- [Direction]
Lines holding the string "recreates" are the ones to copy; find them all in the data.

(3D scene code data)
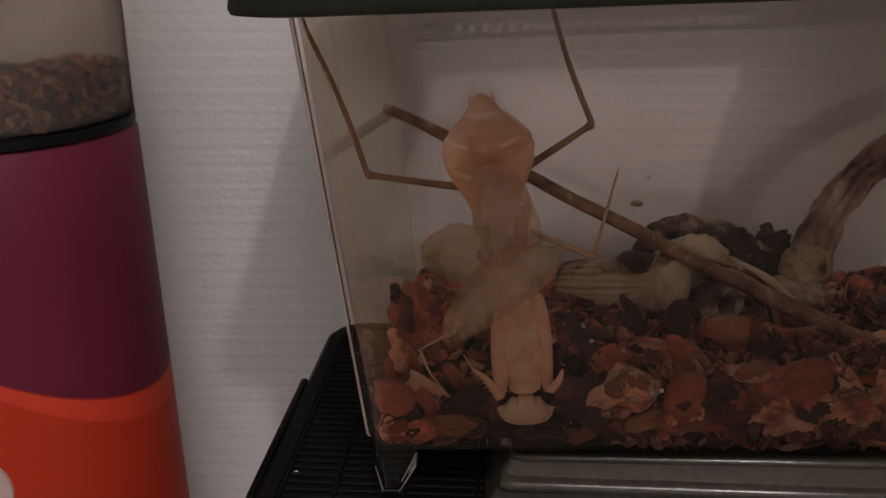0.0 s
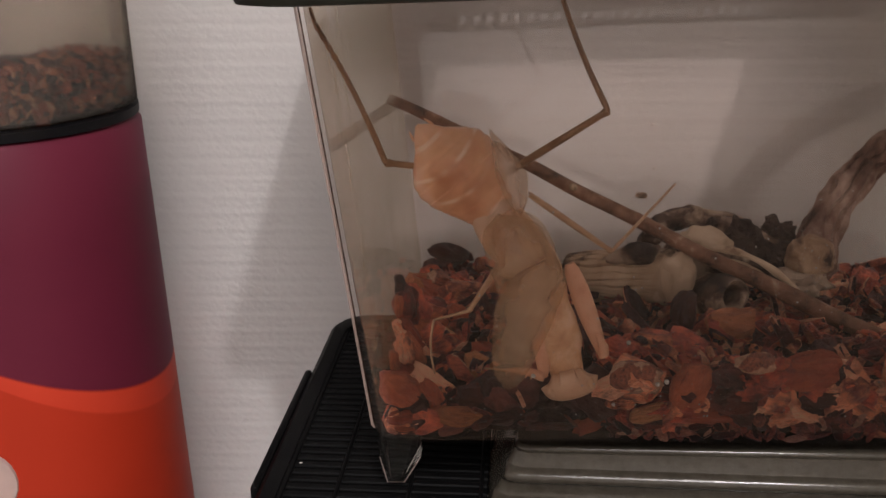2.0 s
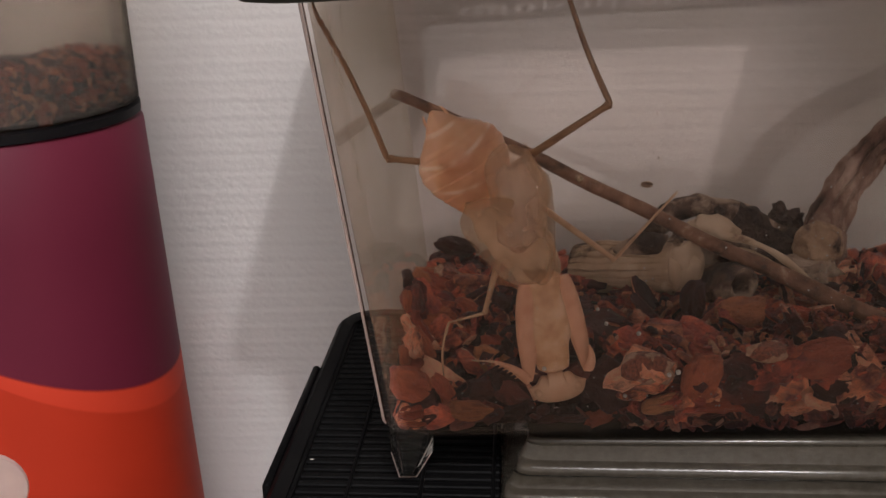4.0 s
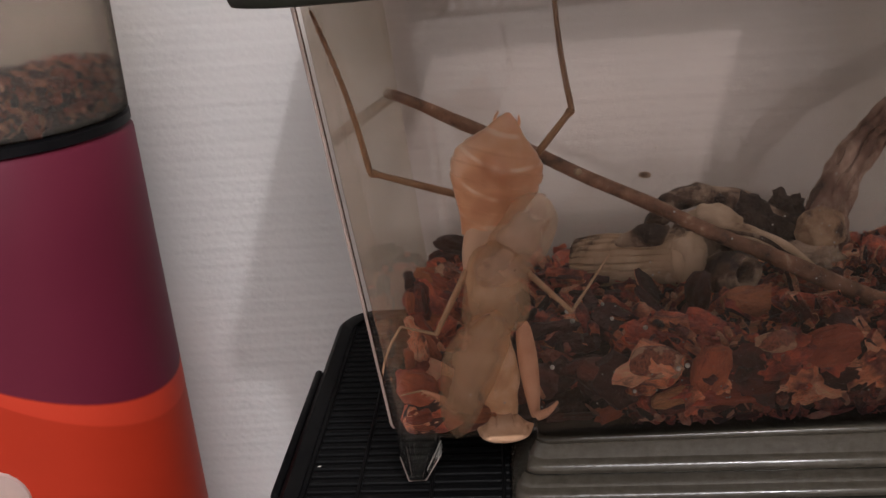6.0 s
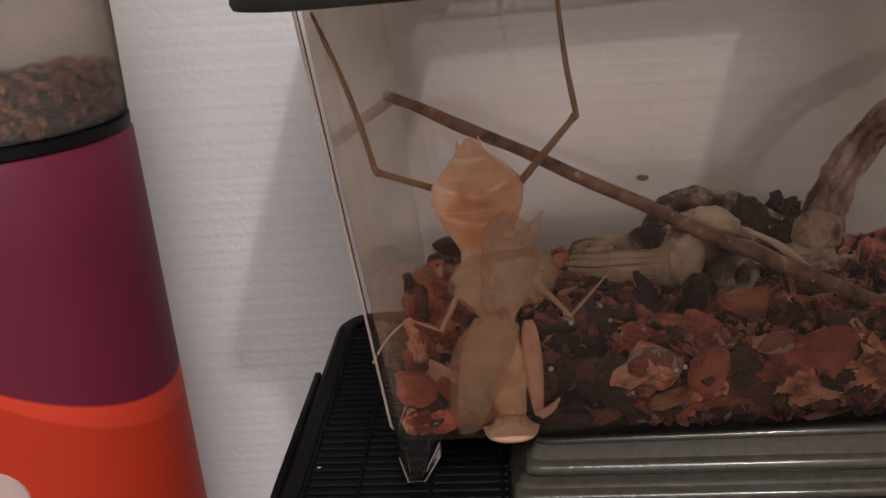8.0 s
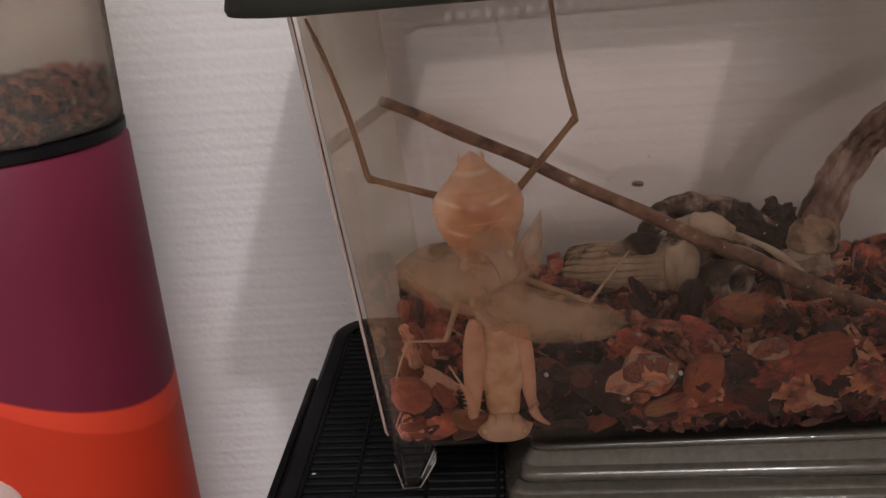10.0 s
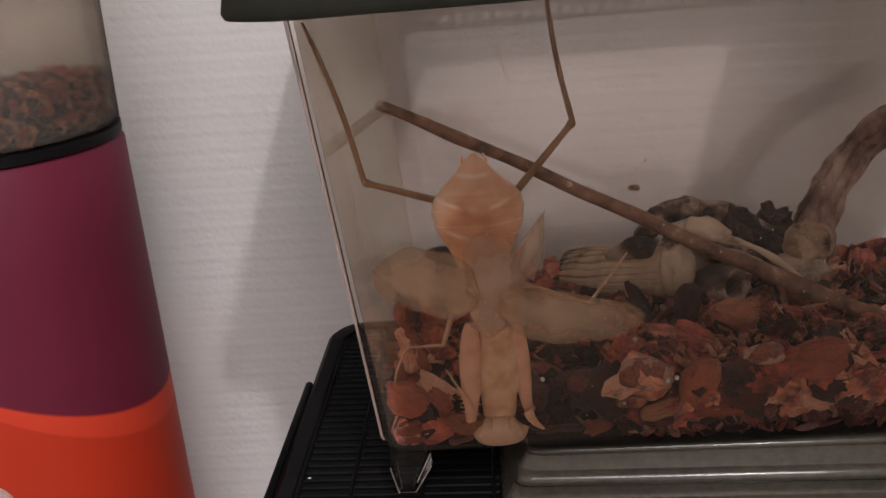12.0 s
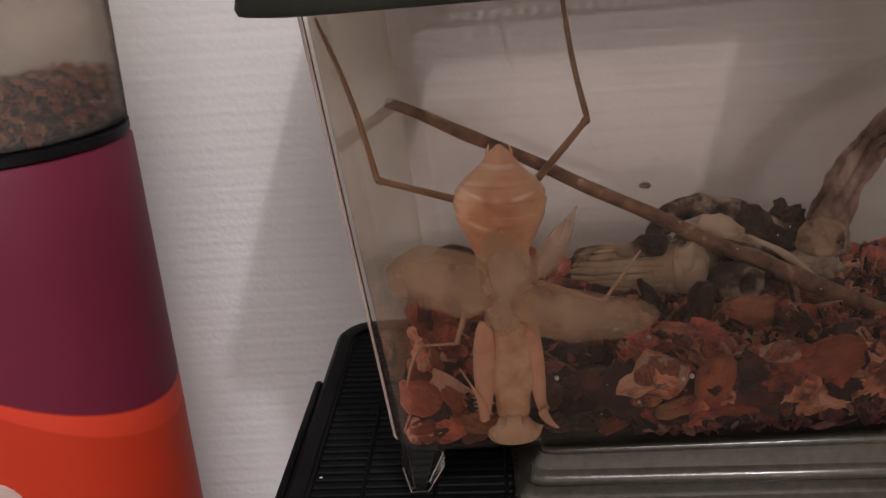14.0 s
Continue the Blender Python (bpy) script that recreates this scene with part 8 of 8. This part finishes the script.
    go("waist",
       (0, 7.85, 2.41, -5.52, -162.7, 13.1, -180), (0.2, 6.61, 2.41, -5.31, -163.4, 21.2, -180), (0.5, 6.34, 2.39, -6.07, -162.7, 25.7, -180),
       (0.8, 8.22, 2.36, -5.53, -162.3, 21.9, 180), (1, 8.06, 2.35, -5.66, -162.2, 27.3, -180), (1.2, 6.78, 2.36, -6.17, -162.4, 29.1, 180),
       (1.5, 9.01, 2.35, -6.41, -163.2, 25.3, 180), (1.8, 8.71, 2.35, -6.37, -163.5, 30.3, -180), (2, 8.76, 2.32, -7.03, -163.1, 37.6, 180),
       (2.2, 9.39, 2.3, -6.79, -161.4, 37, 180), (2.5, 9.03, 2.33, -5.83, -161.3, 38.5, 180), (2.8, 7.81, 2.4, -4.46, -163.1, 33.3, 180),
       (3, 7.6, 2.39, -4.8, -162.6, 31.2, 180), (3.2, 7.36, 2.39, -4.97, -162.6, 32.7, 180), (4, 6.6, 2.35, -6.89, -161.1, 34.2, -180),
       (4.6, 3.24, 2.25, -12.04, -162.3, 11.3, 180), (5, -0.45, 2.23, -14.48, -163.7, 7.7, 180), (5.3, 0, 2.24, -14.33, -164, 3.7, 180),
       (5.5, -1.39, 2.23, -15.11, -163, 9.1, 180), (5.7, -1.12, 2.25, -14.48, -163.8, 8.1, 180), (5.9, 0.66, 2.26, -13.94, -164.4, 1.3, 180),
       (6, 1.26, 2.26, -14.01, -164.3, -1.1, 180), (6.1, 1.8, 2.25, -14.32, -164, -3.8, 180), (6.3, 1.19, 2.2, -14.92, -163.2, 1.6, 180),
       (6.5, 0.83, 2.25, -13.86, -164.3, 4.7, 180), (6.7, -1.55, 2.22, -15.19, -163, 10.1, -180), (6.9, -0.06, 2.18, -15.26, -162.9, 8.9, -180),
       (7, 0.86, 2.19, -14.89, -163.3, 6.6, 180), (7.1, 1.8, 2.2, -14.9, -163.3, 2.3, 180), (7.3, 2.14, 2.18, -15.54, -162.5, -1.7, -180),
       (7.5, 1.94, 2.25, -13.96, -164.3, 2, -180), (7.7, 0.49, 2, -17.78, -159, 8.2, -180), (7.9, 1.16, 2.02, -17.26, -160, 8.5, 180),
       (8, 1.66, 2.1, -16.11, -161.7, 7.6, 180), (8.1, 2.19, 2.09, -16.45, -161.1, 3.1, -180), (8.2, 2.32, 2.12, -16.06, -161.7, 1.6, 180),
       (8.7, 0.15, 2.1, -16.68, -160.9, 9.3, 180), (9.2, 2.64, 2.11, -16.15, -159.6, 4.5, -180), (9.8, 2.45, 2.14, -15.99, -157.8, 9.2, 180),
       (10.3, 2.81, 2.17, -15.58, -157.4, 8, 180), (11, 2.81, 2.17, -15.58, -157.4, 8, 180), (12.5, 2.81, 2.17, -15.58, -157.4, 8, 180),
       (13, 3.22, 2.2, -15.14, -158.2, 4.8, 180), (13.5, 3.48, 2.17, -15.98, -156.1, 3.4, 180), (14, 3.4, 2.2, -15.05, -158.4, 3.5, 180))


motions()
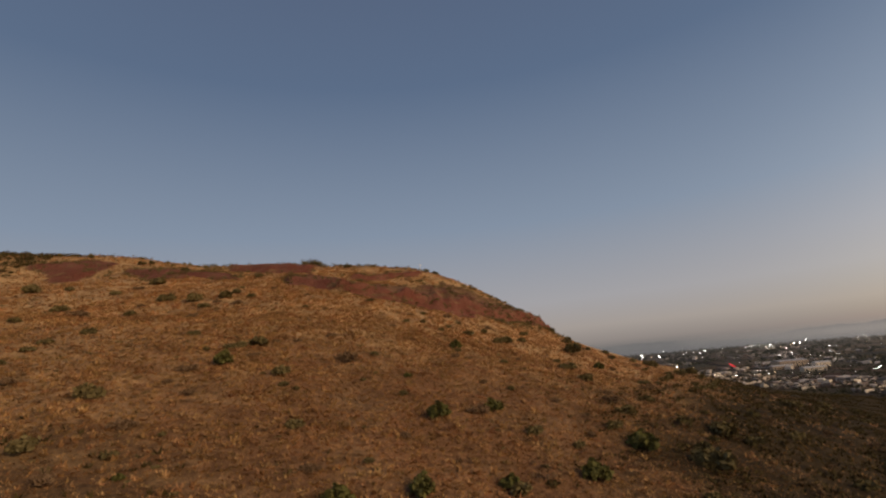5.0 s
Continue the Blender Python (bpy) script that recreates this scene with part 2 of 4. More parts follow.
def straw_material(name, tint):
    """Dry grass blades: pale straw in patches, browner between."""
    m, t, bsdf = material(name)
    geo, co = t.nodes.new("ShaderNodeNewGeometry"), t.nodes.new("ShaderNodeTexCoord")
    patch = noise_node(t, 0.3, 4, 0.6, vec=co.outputs["Object"])
    pick = ramp(t, [(0.38, (0, 0, 0)), (0.62, (1, 1, 1))])
    t.links.new(patch.outputs["Fac"], pick.inputs[0])
    dull = mix_colors(t, geo.outputs["Random Per Island"], (0.36, 0.186, 0.090), (0.50, 0.275, 0.132))
    pale = mix_colors(t, geo.outputs["Random Per Island"], (0.44, 0.268, 0.120), (0.62, 0.405, 0.184))
    tone = mix_colors(t, pick.outputs[0], dull, pale)
    sprout = noise_node(t, 0.75, 4, 0.6, vec=co.outputs["Object"])
    green = ramp(t, [(0.50, (0, 0, 0)), (0.62, (0.75, 0.75, 0.75))])
    t.links.new(sprout.outputs["Fac"], green.inputs[0])
    tone = mix_colors(t, green.outputs[0], tone, mix_colors(t, geo.outputs["Random Per Island"], (0.32, 0.205, 0.082), (0.53, 0.35, 0.148)))
    mauve = ramp(t, [(0.36, (0.7, 0.7, 0.7)), (0.46, (0, 0, 0))])
    t.links.new(sprout.outputs["Fac"], mauve.inputs[0])
    tone = mix_colors(t, mauve.outputs[0], tone, mix_colors(t, geo.outputs["Random Per Island"], (0.31, 0.15, 0.082), (0.50, 0.255, 0.140)))
    hue = t.nodes.new("ShaderNodeVectorMath")
    hue.operation = "MULTIPLY"
    hue.inputs[1].default_value = tint
    t.links.new(tone, hue.inputs[0])
    t.links.new(clumps(t, hue.outputs[0], co.outputs["Object"]), bsdf.inputs["Base Color"])
    bsdf.inputs["Roughness"].default_value = 0.9
    bsdf.inputs["Specular IOR Level"].default_value = 0.1
    return m


M_GROUND = ground_material()
M_STRAW = straw_material("dry_straw", (1.20, 1.13, 1.10))
M_STRAW_RED = straw_material("reddish_dry_straw", (0.91, 0.865, 0.77))
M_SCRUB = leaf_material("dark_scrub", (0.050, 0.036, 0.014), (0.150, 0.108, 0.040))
M_LEAF = leaf_material("olive_leaf", (0.088, 0.070, 0.028), (0.225, 0.172, 0.072))
M_LEAF_GREEN = leaf_material("green_leaf", (0.068, 0.068, 0.020), (0.155, 0.142, 0.044))
M_LEAF_BROWN = leaf_material("brown_twigs", (0.135, 0.083, 0.044), (0.270, 0.168, 0.088))
M_FAR_LEAF = leaf_material("valley_leaf", (0.030, 0.032, 0.018), (0.088, 0.084, 0.046))
M_BARK = plain("bark", (0.10, 0.07, 0.05), 0.95, 0.3, 3.0)
M_WHITE = plain("white_render", (0.80, 0.67, 0.50), 0.85, 0.3, 0.4)
M_GREY = plain("grey_block", (0.22, 0.178, 0.135), 0.9, 0.3, 0.4)
M_TAN = plain("tan_render", (0.36, 0.28, 0.20), 0.88, 0.2, 0.4)
M_BRICK = plain("red_brick", (0.24, 0.13, 0.09), 0.9, 0.2, 0.5)
M_ROOF = plain("concrete_roof", (0.26, 0.20, 0.15), 0.9, 0.4, 0.3)
M_SHEET = plain("metal_sheet_roof", (0.46, 0.44, 0.41), 0.6, 0.2, 0.15, metal=0.2)
M_GLASS = plain("window_dark", (0.04, 0.05, 0.06), 0.15, 0.2, 0.5)
M_DOOR = plain("door_paint", (0.16, 0.10, 0.07), 0.6, 0.3, 1.0)
M_ASPHALT = plain("asphalt", (0.024, 0.018, 0.013), 0.9, 0.25, 0.4)
M_DIRT = plain("dirt_track", (0.20, 0.13, 0.09), 0.95, 0.25, 0.2)
M_FIELD_RED = plain("ploughed_field", (0.105, 0.064, 0.044), 0.95, 0.3, 0.06)
M_FIELD_TAN = plain("stubble_field", (0.105, 0.076, 0.040), 0.95, 0.3, 0.06)
M_FIELD_GREEN = plain("green_field", (0.060, 0.056, 0.028), 0.95, 0.3, 0.06)
M_POLE = plain("galvanised_pole", (0.35, 0.35, 0.36), 0.5, 0.15, 2.0, metal=0.6)
M_LAMP = lit("white_lamp", (1.0, 0.94, 0.84), 32.0)
M_LAMP_WARM = lit("warm_lamp", (1.0, 0.66, 0.34), 14.0)
M_SIGN_RED = lit("red_sign", (1.0, 0.06, 0.07), 1.0)
M_SIGN_ORANGE = lit("orange_light", (1.0, 0.42, 0.16), 1.0)
M_WINDOW_LIT = lit("lit_window", (1.0, 0.93, 0.80), 2.2)


# ---- small helpers ----
def mesh_object(name, verts, faces, mat, parent=None):
    me = bpy.data.meshes.new(name)
    me.from_pydata(verts, [], faces)
    me.materials.append(mat)
    ob = new(name, me)
    ob.parent = parent
    return ob


def part(name, bm, mat, parent, label=""):
    me = bpy.data.meshes.new(name)
    bm.to_mesh(me)
    bm.free()
    me.materials.append(mat)
    ob = new(name, me)
    ob.parent = parent
    return tagged(ob, label)


def box(bm, x0, x1, y0, y1, z0, z1, bevel=0.0):
    r = bmesh.ops.create_cube(bm, size=1.0, matrix=Matrix.Translation(((x0 + x1) / 2, (y0 + y1) / 2, (z0 + z1) / 2)) @ Matrix.Diagonal((x1 - x0, y1 - y0, z1 - z0, 1)))
    if bevel:
        edges = {e for v in r["verts"] for e in v.link_edges}
        bmesh.ops.bevel(bm, geom=list(edges), offset=bevel, segments=1, affect="EDGES")
    return bm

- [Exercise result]
Continue the Blender Python (bpy) script that recreates this scene with part 8 of 8. This part finishes the script.
Continue the Blender Python (bpy) script that recreates this scene with part 2 of 4. More parts follow.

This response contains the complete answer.